I’ve found that senior business executives, entrepreneurs and employees climbing the ladder all have a common goal, and it isn’t success, power or fame. On a very basic level, what drives everyone is a desire to create happy and memorable experiences, both for yourself and for the people around you. Take Netflix CEO Reed Hastings, for example. He has said publicly that he takes six weeks of vacation per year, often spending that time outdoors, where he says he does his best thinking. I agree with his approach; for the past 28 years, I have leaned on memory-enhancing experiences to improve my own executive performance.
Try a small experiment. Think about the past week, or even the past year, and try to list some of the best moments of your life in that time period. What made those experiences memorable? Did you know while the event was happening that it would be memorable? Or did you only realize it was a memorable event when you took the time to reflect?
If your mind was flooded with too many experiences, you are a mostly joyous person. You have the ability to create positive experiences not just for yourself, but for others as well. On the other hand, if your mind wasn’t flooded with memories, there’s hope: You can learn to create these experiences.
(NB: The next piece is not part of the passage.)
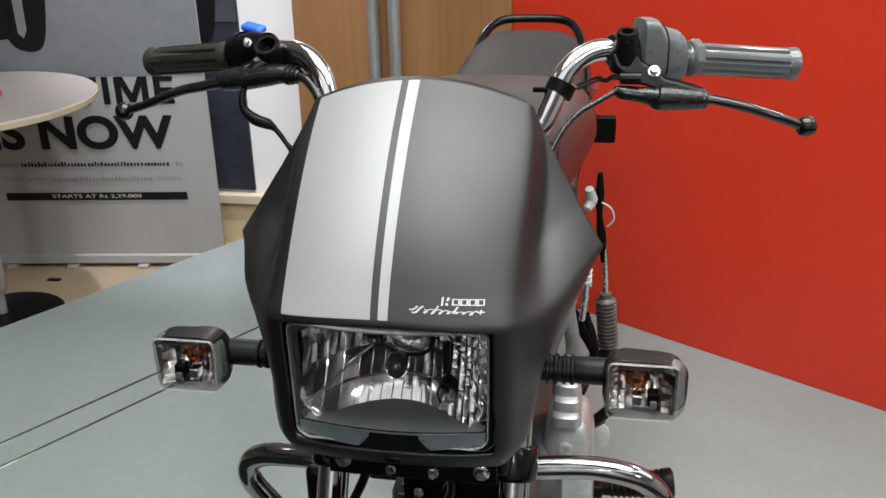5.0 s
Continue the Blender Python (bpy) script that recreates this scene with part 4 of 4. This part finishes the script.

Giving Creates More Lasting Memories
Can you remember how you celebrated your birthday three years ago? Maybe you cut a nice cake, ate at a wonderful restaurant and received expensive gifts — that you probably can’t recall. For your next birthday, try something different. Go to an orphanage or an assisted living home and serve a meal. This may turn out to be your most memorable birthday. I recently relayed this concept to a CEO at a large retail company. He is now planning a company event to celebrate 100 orphaned kids’ birthdays, offering an incredibly memorable experience not just for the children, but also for his team.
Invest In Experiences, Not Things
A study done by a Cornell University professor found that people get more happiness from experiences than they do from material goods. The findings say that though physical objects outlive experiences, they don’t have a profound impact on your memory.